--- begin ---
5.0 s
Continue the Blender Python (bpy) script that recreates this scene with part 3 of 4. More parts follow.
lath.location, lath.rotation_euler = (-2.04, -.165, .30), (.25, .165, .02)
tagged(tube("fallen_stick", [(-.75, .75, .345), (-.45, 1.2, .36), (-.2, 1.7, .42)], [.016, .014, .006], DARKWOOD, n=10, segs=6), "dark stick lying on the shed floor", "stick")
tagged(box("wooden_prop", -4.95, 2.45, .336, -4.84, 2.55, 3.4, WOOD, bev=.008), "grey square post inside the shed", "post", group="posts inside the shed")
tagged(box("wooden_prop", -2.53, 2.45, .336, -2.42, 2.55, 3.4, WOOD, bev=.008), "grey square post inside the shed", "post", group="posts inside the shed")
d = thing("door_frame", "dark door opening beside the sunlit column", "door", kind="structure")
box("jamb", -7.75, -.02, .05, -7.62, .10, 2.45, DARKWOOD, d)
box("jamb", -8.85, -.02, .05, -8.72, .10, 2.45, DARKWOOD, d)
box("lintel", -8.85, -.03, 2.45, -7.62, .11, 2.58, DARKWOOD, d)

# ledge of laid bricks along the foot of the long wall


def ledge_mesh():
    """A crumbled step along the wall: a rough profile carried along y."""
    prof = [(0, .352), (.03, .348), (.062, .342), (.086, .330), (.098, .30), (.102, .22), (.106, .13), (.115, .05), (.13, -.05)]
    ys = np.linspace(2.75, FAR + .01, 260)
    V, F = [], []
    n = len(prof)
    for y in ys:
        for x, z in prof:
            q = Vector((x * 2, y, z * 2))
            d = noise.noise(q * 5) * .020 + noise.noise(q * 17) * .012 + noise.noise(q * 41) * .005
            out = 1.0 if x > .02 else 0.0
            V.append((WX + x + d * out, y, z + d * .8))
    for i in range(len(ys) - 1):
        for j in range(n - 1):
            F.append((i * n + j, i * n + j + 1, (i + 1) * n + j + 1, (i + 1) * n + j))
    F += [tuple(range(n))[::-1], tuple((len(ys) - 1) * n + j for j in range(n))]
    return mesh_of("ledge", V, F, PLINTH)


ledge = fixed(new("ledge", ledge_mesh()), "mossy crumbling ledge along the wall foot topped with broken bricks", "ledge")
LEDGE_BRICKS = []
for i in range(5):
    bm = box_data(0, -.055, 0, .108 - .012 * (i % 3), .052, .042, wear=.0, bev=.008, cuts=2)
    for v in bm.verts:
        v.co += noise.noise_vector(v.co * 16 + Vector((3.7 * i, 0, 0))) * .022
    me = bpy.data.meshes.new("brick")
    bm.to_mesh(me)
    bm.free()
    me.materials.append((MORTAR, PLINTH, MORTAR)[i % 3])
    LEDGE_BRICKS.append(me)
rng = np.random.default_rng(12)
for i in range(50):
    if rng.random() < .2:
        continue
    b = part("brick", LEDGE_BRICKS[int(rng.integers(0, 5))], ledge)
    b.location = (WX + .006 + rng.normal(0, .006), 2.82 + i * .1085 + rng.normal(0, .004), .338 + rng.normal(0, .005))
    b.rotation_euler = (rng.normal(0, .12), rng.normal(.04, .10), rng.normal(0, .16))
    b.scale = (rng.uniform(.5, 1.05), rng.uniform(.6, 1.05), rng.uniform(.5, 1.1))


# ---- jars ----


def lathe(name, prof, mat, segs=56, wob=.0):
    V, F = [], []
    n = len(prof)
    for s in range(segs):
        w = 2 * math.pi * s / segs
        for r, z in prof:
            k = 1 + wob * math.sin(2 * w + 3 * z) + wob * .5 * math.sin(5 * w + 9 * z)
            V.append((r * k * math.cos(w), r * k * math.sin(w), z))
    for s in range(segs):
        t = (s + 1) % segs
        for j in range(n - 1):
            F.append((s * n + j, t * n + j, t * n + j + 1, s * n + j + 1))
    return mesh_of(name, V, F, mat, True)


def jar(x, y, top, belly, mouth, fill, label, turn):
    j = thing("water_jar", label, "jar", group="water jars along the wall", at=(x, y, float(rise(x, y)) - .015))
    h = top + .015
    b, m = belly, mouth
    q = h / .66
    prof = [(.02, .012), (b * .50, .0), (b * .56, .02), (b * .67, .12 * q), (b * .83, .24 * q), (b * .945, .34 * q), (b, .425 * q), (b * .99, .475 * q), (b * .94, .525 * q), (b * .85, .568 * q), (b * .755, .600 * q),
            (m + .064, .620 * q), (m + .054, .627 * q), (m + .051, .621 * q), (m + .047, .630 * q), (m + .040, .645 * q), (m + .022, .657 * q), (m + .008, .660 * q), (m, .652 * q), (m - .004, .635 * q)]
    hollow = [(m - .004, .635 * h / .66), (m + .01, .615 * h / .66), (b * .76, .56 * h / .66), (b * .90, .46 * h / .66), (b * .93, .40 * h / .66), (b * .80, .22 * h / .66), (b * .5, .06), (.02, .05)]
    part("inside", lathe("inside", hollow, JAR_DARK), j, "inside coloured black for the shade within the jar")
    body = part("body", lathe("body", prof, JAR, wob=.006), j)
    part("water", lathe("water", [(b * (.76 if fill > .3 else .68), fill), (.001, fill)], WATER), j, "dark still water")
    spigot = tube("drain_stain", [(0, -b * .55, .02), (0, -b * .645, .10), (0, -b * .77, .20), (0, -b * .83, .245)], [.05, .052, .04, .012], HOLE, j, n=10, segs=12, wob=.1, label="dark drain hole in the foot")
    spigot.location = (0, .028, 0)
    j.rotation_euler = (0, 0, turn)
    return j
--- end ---
▶ _GIVEN REQUEST_
Give the listing again, word for word.

▶ _WRITTEN SOLUTION_
5.0 s
Continue the Blender Python (bpy) script that recreates this scene with part 3 of 4. More parts follow.
lath.location, lath.rotation_euler = (-2.04, -.165, .30), (.25, .165, .02)
tagged(tube("fallen_stick", [(-.75, .75, .345), (-.45, 1.2, .36), (-.2, 1.7, .42)], [.016, .014, .006], DARKWOOD, n=10, segs=6), "dark stick lying on the shed floor", "stick")
tagged(box("wooden_prop", -4.95, 2.45, .336, -4.84, 2.55, 3.4, WOOD, bev=.008), "grey square post inside the shed", "post", group="posts inside the shed")
tagged(box("wooden_prop", -2.53, 2.45, .336, -2.42, 2.55, 3.4, WOOD, bev=.008), "grey square post inside the shed", "post", group="posts inside the shed")
d = thing("door_frame", "dark door opening beside the sunlit column", "door", kind="structure")
box("jamb", -7.75, -.02, .05, -7.62, .10, 2.45, DARKWOOD, d)
box("jamb", -8.85, -.02, .05, -8.72, .10, 2.45, DARKWOOD, d)
box("lintel", -8.85, -.03, 2.45, -7.62, .11, 2.58, DARKWOOD, d)

# ledge of laid bricks along the foot of the long wall


def ledge_mesh():
    """A crumbled step along the wall: a rough profile carried along y."""
    prof = [(0, .352), (.03, .348), (.062, .342), (.086, .330), (.098, .30), (.102, .22), (.106, .13), (.115, .05), (.13, -.05)]
    ys = np.linspace(2.75, FAR + .01, 260)
    V, F = [], []
    n = len(prof)
    for y in ys:
        for x, z in prof:
            q = Vector((x * 2, y, z * 2))
            d = noise.noise(q * 5) * .020 + noise.noise(q * 17) * .012 + noise.noise(q * 41) * .005
            out = 1.0 if x > .02 else 0.0
            V.append((WX + x + d * out, y, z + d * .8))
    for i in range(len(ys) - 1):
        for j in range(n - 1):
            F.append((i * n + j, i * n + j + 1, (i + 1) * n + j + 1, (i + 1) * n + j))
    F += [tuple(range(n))[::-1], tuple((len(ys) - 1) * n + j for j in range(n))]
    return mesh_of("ledge", V, F, PLINTH)


ledge = fixed(new("ledge", ledge_mesh()), "mossy crumbling ledge along the wall foot topped with broken bricks", "ledge")
LEDGE_BRICKS = []
for i in range(5):
    bm = box_data(0, -.055, 0, .108 - .012 * (i % 3), .052, .042, wear=.0, bev=.008, cuts=2)
    for v in bm.verts:
        v.co += noise.noise_vector(v.co * 16 + Vector((3.7 * i, 0, 0))) * .022
    me = bpy.data.meshes.new("brick")
    bm.to_mesh(me)
    bm.free()
    me.materials.append((MORTAR, PLINTH, MORTAR)[i % 3])
    LEDGE_BRICKS.append(me)
rng = np.random.default_rng(12)
for i in range(50):
    if rng.random() < .2:
        continue
    b = part("brick", LEDGE_BRICKS[int(rng.integers(0, 5))], ledge)
    b.location = (WX + .006 + rng.normal(0, .006), 2.82 + i * .1085 + rng.normal(0, .004), .338 + rng.normal(0, .005))
    b.rotation_euler = (rng.normal(0, .12), rng.normal(.04, .10), rng.normal(0, .16))
    b.scale = (rng.uniform(.5, 1.05), rng.uniform(.6, 1.05), rng.uniform(.5, 1.1))


# ---- jars ----


def lathe(name, prof, mat, segs=56, wob=.0):
    V, F = [], []
    n = len(prof)
    for s in range(segs):
        w = 2 * math.pi * s / segs
        for r, z in prof:
            k = 1 + wob * math.sin(2 * w + 3 * z) + wob * .5 * math.sin(5 * w + 9 * z)
            V.append((r * k * math.cos(w), r * k * math.sin(w), z))
    for s in range(segs):
        t = (s + 1) % segs
        for j in range(n - 1):
            F.append((s * n + j, t * n + j, t * n + j + 1, s * n + j + 1))
    return mesh_of(name, V, F, mat, True)


def jar(x, y, top, belly, mouth, fill, label, turn):
    j = thing("water_jar", label, "jar", group="water jars along the wall", at=(x, y, float(rise(x, y)) - .015))
    h = top + .015
    b, m = belly, mouth
    q = h / .66
    prof = [(.02, .012), (b * .50, .0), (b * .56, .02), (b * .67, .12 * q), (b * .83, .24 * q), (b * .945, .34 * q), (b, .425 * q), (b * .99, .475 * q), (b * .94, .525 * q), (b * .85, .568 * q), (b * .755, .600 * q),
            (m + .064, .620 * q), (m + .054, .627 * q), (m + .051, .621 * q), (m + .047, .630 * q), (m + .040, .645 * q), (m + .022, .657 * q), (m + .008, .660 * q), (m, .652 * q), (m - .004, .635 * q)]
    hollow = [(m - .004, .635 * h / .66), (m + .01, .615 * h / .66), (b * .76, .56 * h / .66), (b * .90, .46 * h / .66), (b * .93, .40 * h / .66), (b * .80, .22 * h / .66), (b * .5, .06), (.02, .05)]
    part("inside", lathe("inside", hollow, JAR_DARK), j, "inside coloured black for the shade within the jar")
    body = part("body", lathe("body", prof, JAR, wob=.006), j)
    part("water", lathe("water", [(b * (.76 if fill > .3 else .68), fill), (.001, fill)], WATER), j, "dark still water")
    spigot = tube("drain_stain", [(0, -b * .55, .02), (0, -b * .645, .10), (0, -b * .77, .20), (0, -b * .83, .245)], [.05, .052, .04, .012], HOLE, j, n=10, segs=12, wob=.1, label="dark drain hole in the foot")
    spigot.location = (0, .028, 0)
    j.rotation_euler = (0, 0, turn)
    return j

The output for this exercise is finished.